> **WHAT YOU WILL DO**
Copy out the whole listing exactly as written, leaving the pictures behind.

> **COLLECTED DATA**
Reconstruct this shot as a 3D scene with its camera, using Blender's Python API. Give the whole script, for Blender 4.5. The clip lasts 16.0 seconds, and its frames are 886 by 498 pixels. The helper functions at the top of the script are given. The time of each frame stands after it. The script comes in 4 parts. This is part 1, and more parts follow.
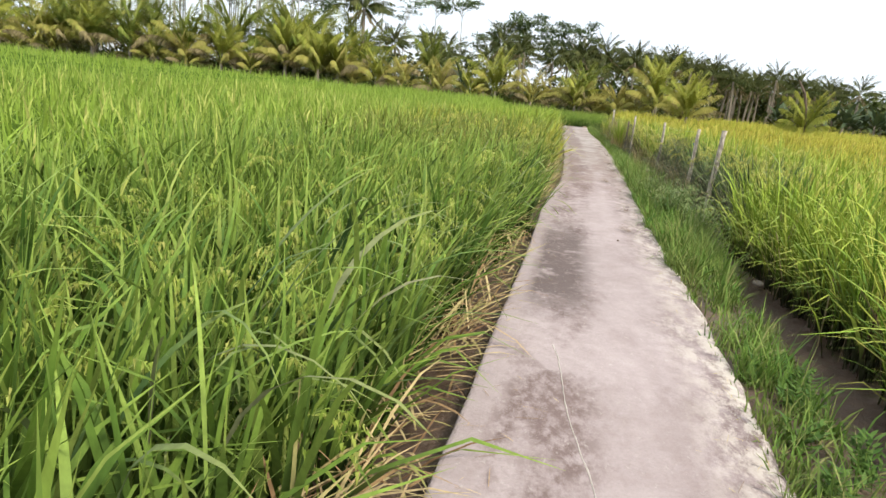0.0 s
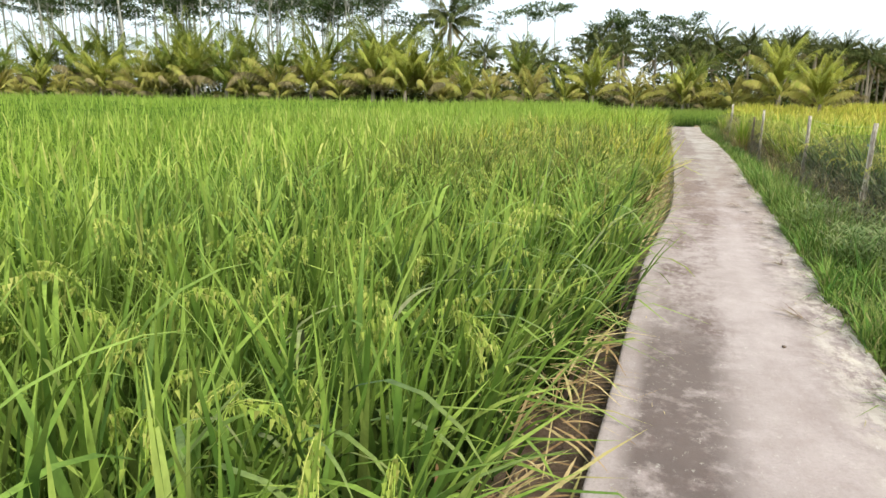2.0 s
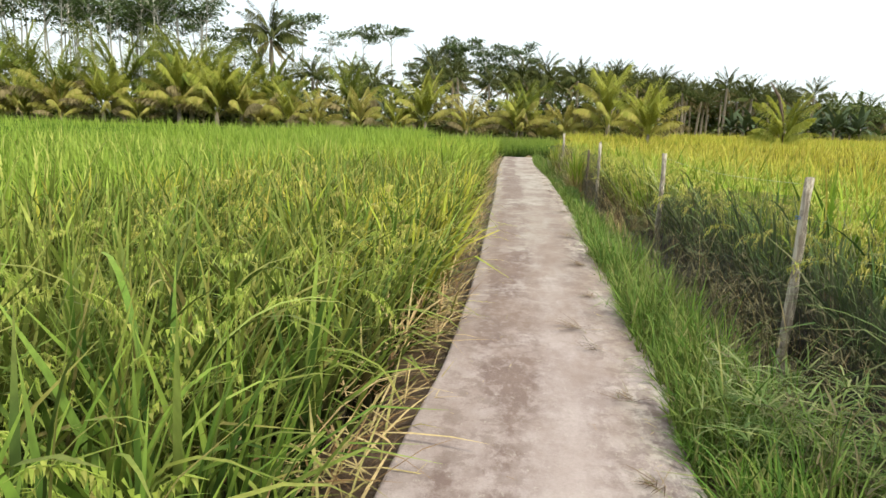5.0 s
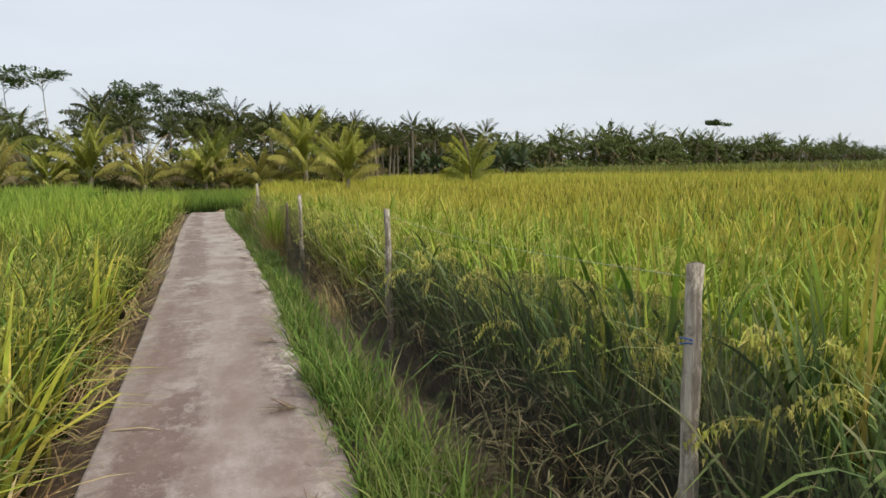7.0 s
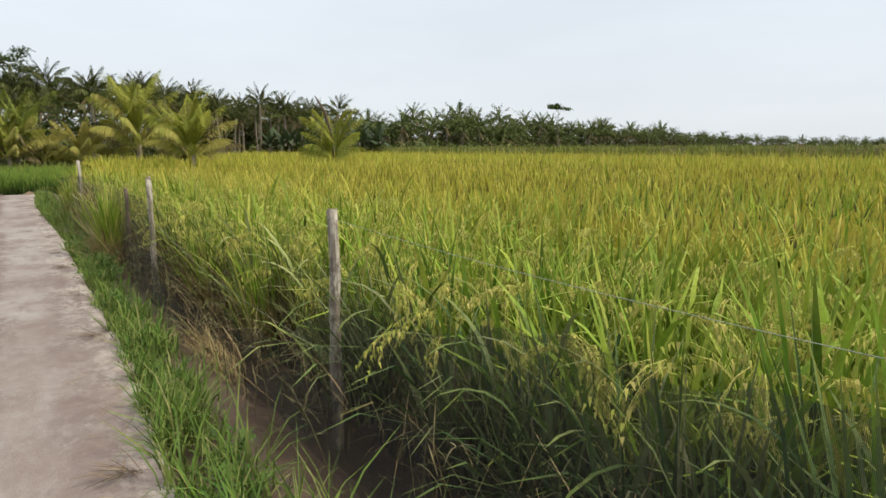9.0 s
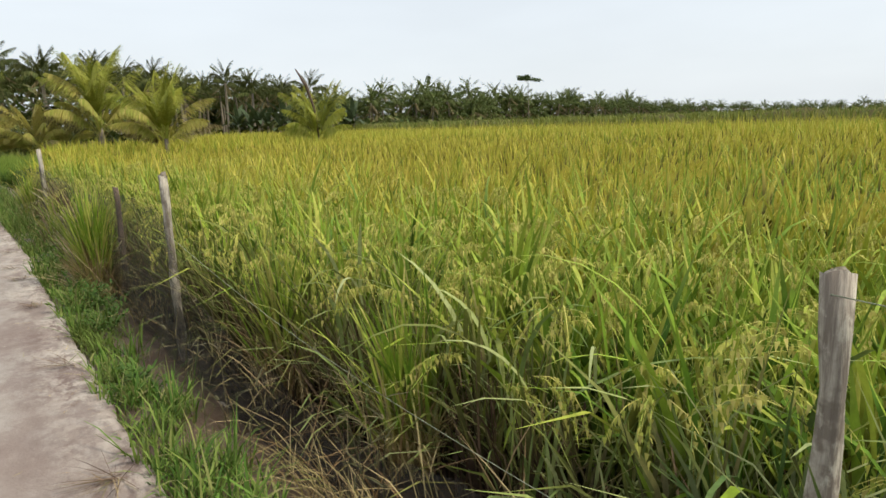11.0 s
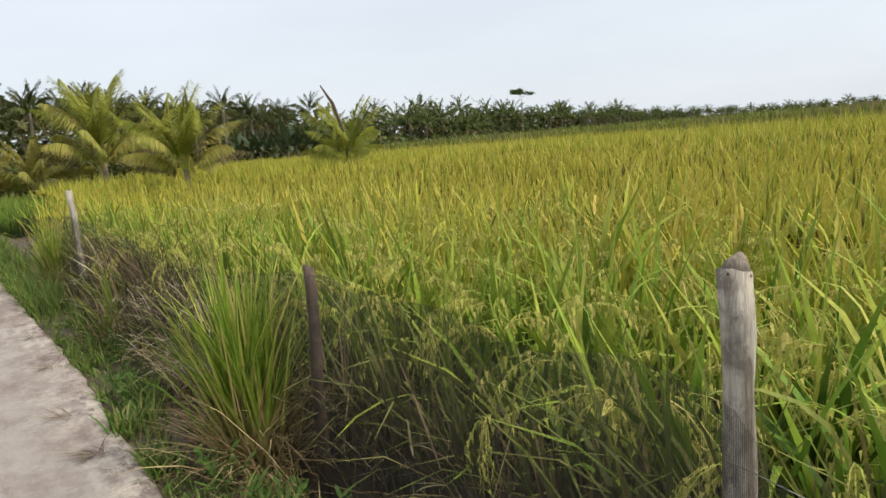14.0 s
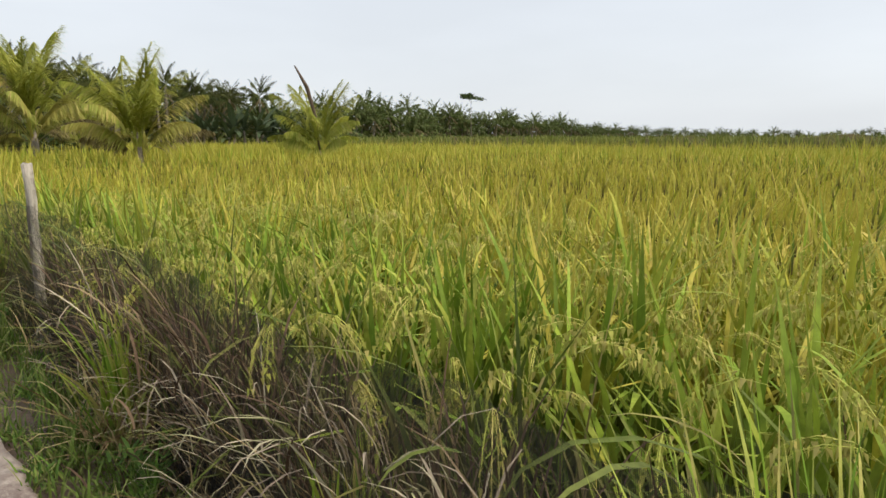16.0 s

> **RESULT OF THIS TASK**
Reconstruct this shot as a 3D scene with its camera, using Blender's Python API. Give the whole script, for Blender 4.5. The clip lasts 16.0 seconds, and its frames are 886 by 498 pixels. The helper functions at the top of the script are given. The time of each frame stands after it. The script comes in 4 parts. This is part 1, and more parts follow.
0.0 s
2.0 s
5.0 s
7.0 s
9.0 s
11.0 s
14.0 s
16.0 s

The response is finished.